Nicole Wong unsurprisingly rejects the idea of controls on her own company. But she also suggests that the real privacy firewall, or at least wall, will be built through legislation, rather than ever warier behavior by individual users or more restraint by companies. “I don’t think that the fix for user privacy is companies providing less service,” she told me. “At the systemic level, the solution is to limit what personal data the government can ask for”—and by extension to limit what information banks, potential employers, divorcing spouses, and other potential snoops can find out.
“This is a big, macro public-policy issue about the design of our infrastructure,” Marc Rotenberg, of EPIC, says. “It involves payment systems, communications networks, identification, transportation toll design. It’s not something that will be solved by ‘privacy survivalism’—anonymizers, dark glasses, people paying for everything in cash. Collective problems require collective solutions.”

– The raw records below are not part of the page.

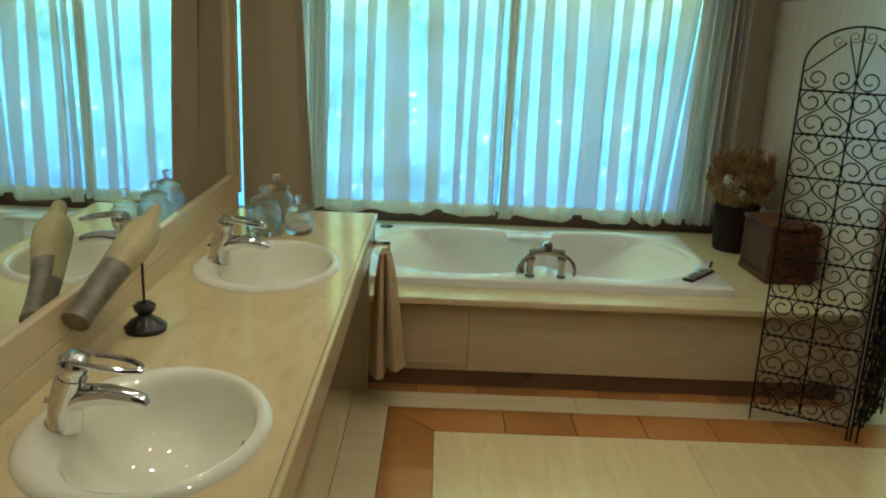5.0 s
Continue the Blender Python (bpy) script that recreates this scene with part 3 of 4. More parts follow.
diagonal(2.338, NOOK_EAST, NOOK_SOUTH, 6.99, "tile", TERRA)
diagonal(1.76, NOOK_EAST, 6.992, NORTH, "tile", TERRA)
for i in range(5):
    for j in range(18):
        x0, y0 = -0.62 + 0.314 * i, HALL_BACK + 0.314 * j
        piece("hall_tile", shrink([(x0, y0), (x0 + 0.314, y0), (x0 + 0.314, min(y0 + 0.314, 4.058)), (x0, min(y0 + 0.314, 4.058))]), TERRA_DARK)
part("slab", prism([(WEST, SOUTH), (-0.562, SOUTH), (-0.562, 7.08), (WEST, 7.08)], -0.0115, 0.0, 0.003), MARBLE_FLOOR, floor)

# ---- bath ----
DECK = 0.47
surround = thing("bath_surround", pose(0, 0, 0), "travertine clad bath platform with a brown plinth", "bath surround")
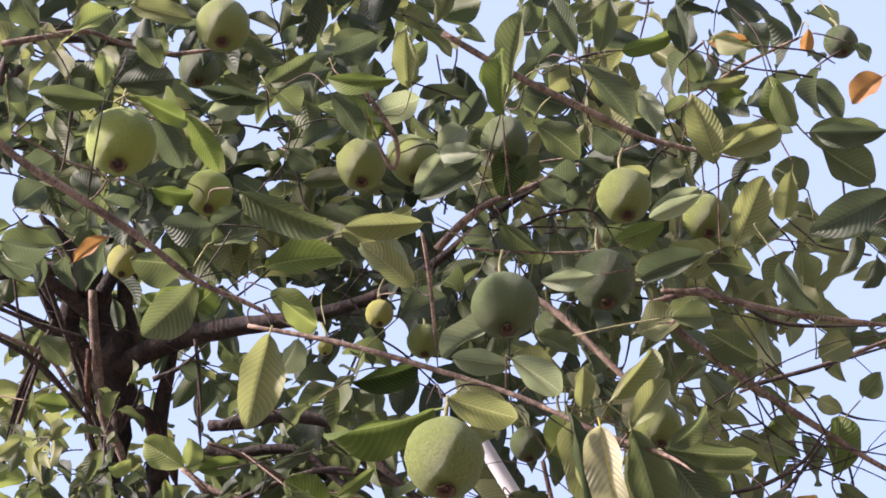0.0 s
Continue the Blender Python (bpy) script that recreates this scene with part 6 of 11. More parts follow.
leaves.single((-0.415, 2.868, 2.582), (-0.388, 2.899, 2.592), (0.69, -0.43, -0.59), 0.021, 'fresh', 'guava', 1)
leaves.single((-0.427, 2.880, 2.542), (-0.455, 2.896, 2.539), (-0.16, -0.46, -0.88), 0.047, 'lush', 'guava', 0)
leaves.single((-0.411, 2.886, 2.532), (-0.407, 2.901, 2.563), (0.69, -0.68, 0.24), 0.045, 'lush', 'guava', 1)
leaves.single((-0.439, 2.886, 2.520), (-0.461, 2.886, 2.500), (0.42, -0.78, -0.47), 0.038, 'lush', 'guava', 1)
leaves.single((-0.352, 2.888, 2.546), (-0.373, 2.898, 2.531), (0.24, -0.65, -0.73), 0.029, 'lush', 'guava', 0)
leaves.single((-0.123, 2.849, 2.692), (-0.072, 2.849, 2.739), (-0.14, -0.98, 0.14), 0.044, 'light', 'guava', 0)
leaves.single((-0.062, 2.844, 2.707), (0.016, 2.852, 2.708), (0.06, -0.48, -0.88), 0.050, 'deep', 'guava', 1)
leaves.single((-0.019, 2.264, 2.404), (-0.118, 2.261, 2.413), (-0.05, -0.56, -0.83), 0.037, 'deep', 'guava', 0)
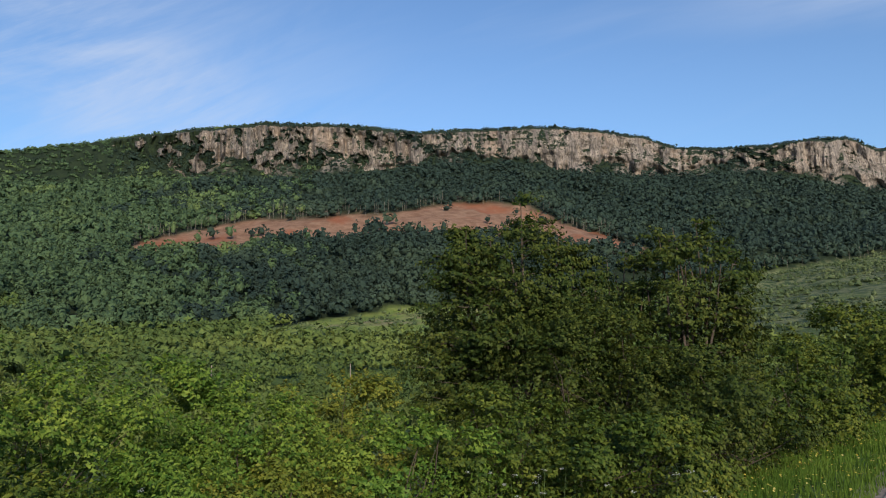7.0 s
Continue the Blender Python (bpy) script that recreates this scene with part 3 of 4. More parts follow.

I feel worse than I did when I started this project, because I’ve realized how fully exposed my whole life is. I feel better when I think that companies could be required to purge data every so often, or to store data in a way that makes it hard to link one person’s name and IP address to the details of what he or she has done online. Then I remember that Congress would need to concentrate long enough to enact this change in a thoughtful, far-reaching way with minimal glitches, and I really start worrying.